For starters, “Fame” from Bowie’s album Young Americans (1975), has been sampled by a multitude of artists, from Ol’ Dirty Bastard (“Dirty Run”) to Dr. Dre (“Fame”) to Jay-Z (“Takeover”).
Bowie’s production chops were also honoured through rap, when A Tribe Called Quest sampled Lou Reed’s Bowie-produced track “Walk on the Wild Side” in their song “Can I Kick It”.
Interestingly, Vanilla Ice’s single “Ice Ice Baby” is one of the most recognizable instances of Bowie’s work being sampled, yet the rapper went on record to vehemently deny outright sampling “Under Pressure” (he has since acknowledged sampling the song).
To list all of the artists and producers who’ve sampled Bowie would be an impressive task, but suffice it to say that the hip hop world embraced the artist just as readily as did its other musical contemporaries.
No matter how you look at it, David Bowie has definitely impacted music as a whole.
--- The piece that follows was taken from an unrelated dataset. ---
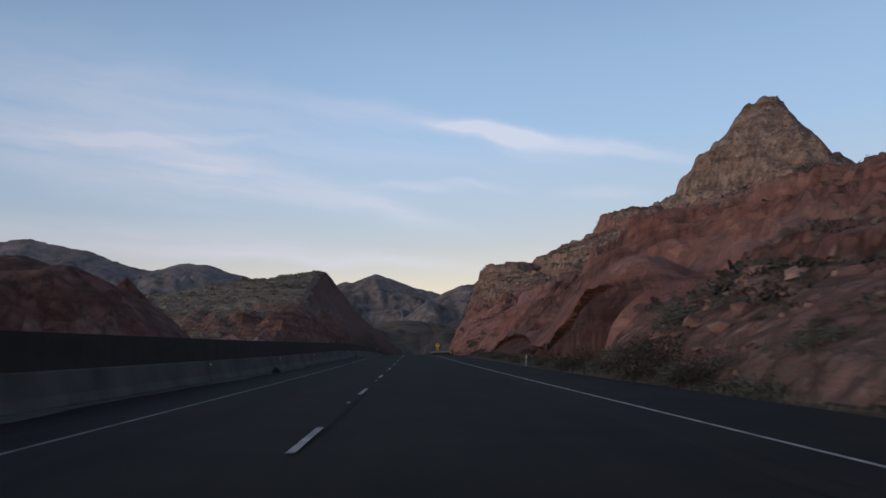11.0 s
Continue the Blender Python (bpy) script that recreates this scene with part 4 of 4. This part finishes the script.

Countless musicians and industry professionals have named at least one Bowie single that shaped who they are as creators. “Bowie is so often cited as an influence by people, but that’s almost like saying that food is an influence,” wrote genre-mashing musician St. Vincent for NME in 2013. Regardless of whether you’re a fan or not, Bowie’s fearless approach to both his performances and artistic expression in general – as well as his unshakeable faith in his vision and talent – made room for unapologetic self-expression and offered something that any artist could interpret in their own fashion.
As Bowie once said, “all my big mistakes are when I try to second-guess or please an audience. My work is always stronger when I get very selfish about it”, an attitude that served the artist well over his near half-century in the music industry.